Councilmember Tasha Cerda, upon learning that the bus schedules have not been adjusted in about 15 years, asked Gabig to monitor bus service on an ongoing basis.
Councilmember Ron Ikejiri, noting that buses have difficulty entering and exiting Gardena Boulevard at Normandie or Vermont, said, “What I would like to see is the circulator that we discussed. I’m not sure how economically feasible that is. The circulator would … run a certain loop to all the major businesses on Redondo Beach Boulevard and coming down Vermont over to Gardena Boulevard and circle around. In that way, what we miss on Line 1 and what we miss on any proposed line it can pick it up, and I think that would be very helpful.”
Mayor Paul Tanaka said, “For a number of reasons, not the least of which is dwindling public and local funds … we as a body have a responsibility to review our lines … It is a responsibility that we cannot walk away from.
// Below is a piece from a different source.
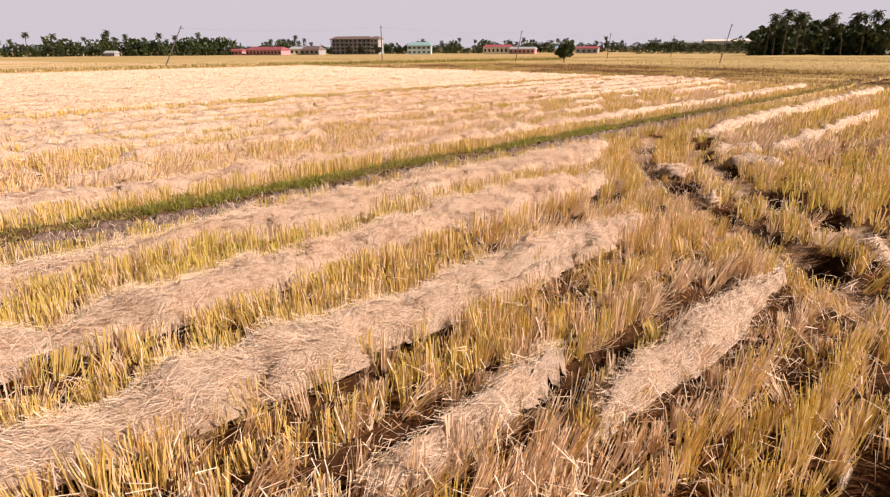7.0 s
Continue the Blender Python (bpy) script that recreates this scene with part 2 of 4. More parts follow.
def strands(mid, yaw, pitch, length, width, arch=None):
    """Straws that lie about their middle point; with arch, bent there."""
    n = len(mid)
    d = np.stack([np.cos(yaw) * np.cos(pitch), np.sin(yaw) * np.cos(pitch), np.sin(pitch)], 1)
    s = np.stack([-np.sin(yaw), np.cos(yaw), RNG.normal(0, 0.3, n)], 1) * (width / 2)[:, None]
    h = d * (length / 2)[:, None]
    if arch is None:
        v = np.stack([mid - h - s, mid - h + s, mid + h + s * 0.6, mid + h - s * 0.6], 1)
        return v.reshape(-1, 3), np.arange(4 * n).reshape(-1, 4)
    top = mid + np.stack([np.zeros(n), np.zeros(n), arch], 1)
    v = np.stack([mid - h - s, mid - h + s, top - s, top + s, mid + h - s, mid + h + s], 1)
    f = np.array([[0, 1, 3, 2], [2, 3, 5, 4]])
    return v.reshape(-1, 3), (f[None] + (np.arange(n) * 6)[:, None, None]).reshape(-1, 4)


def join(parts):
    vs, fs, n = [], [], 0
    for v, f in parts:
        vs.append(v)
        fs.append(f + n)
        n += len(v)
    return np.concatenate(vs), np.concatenate(fs)


def part(name, bm, material, parent, label=""):
    me = bpy.data.meshes.new(name)
    bm.to_mesh(me)
    bm.free()
    me.materials.append(material)
    ob = new(name, me)
    ob.parent = parent
    return tagged(ob, label)


def box(bm, x0, x1, y0, y1, z0, z1):
    m = Matrix.Translation(((x0 + x1) / 2, (y0 + y1) / 2, (z0 + z1) / 2)) @ Matrix.Diagonal((x1 - x0, y1 - y0, z1 - z0, 1))
    return bmesh.ops.create_cube(bm, size=1, matrix=m)["verts"]


def tube(bm, points, radii, sides=7):
    """A tapered round stem through the points."""
    rings = []
    for i, (p, r) in enumerate(zip(points, radii)):
        p = Vector(p)
        d = (Vector(points[min(i + 1, len(points) - 1)]) - Vector(points[max(i - 1, 0)])).normalized()
        a = d.orthogonal().normalized()
        b = d.cross(a)
        rings.append([bm.verts.new(p + (a * math.cos(2 * math.pi * k / sides) + b * math.sin(2 * math.pi * k / sides)) * r) for k in range(sides)])
    for r0, r1 in zip(rings, rings[1:]):
        for k in range(sides):
            bm.faces.new((r0[k], r0[(k + 1) % sides], r1[(k + 1) % sides], r1[k]))
    bm.faces.new(rings[-1])
    bm.faces.new(rings[0][::-1])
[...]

Our bus lines have thousands of riders, and these proposed changes take into consideration the masses of riders as well as the many individuals who have special needs …
“A lot of thought and a lot of hours have been put into these proposed changes, and tonight we’ll be taking a vote on the changes as proposed with the mandate that if this agenda item passes, these changes … be monitored very closely with a responsibility of revisitation of routes on a regular basis. That’s something that must occur much more frequently than has occurred in the past.”
The mayor told Gabig, “I would ask that in addition to the notes that you will be sharing with Transportation Management and Design Inc., that you also ask them to watch a copy of this meeting, so that they can hear the individuals speak and maybe pick up on something that may not have made its way into your notes.”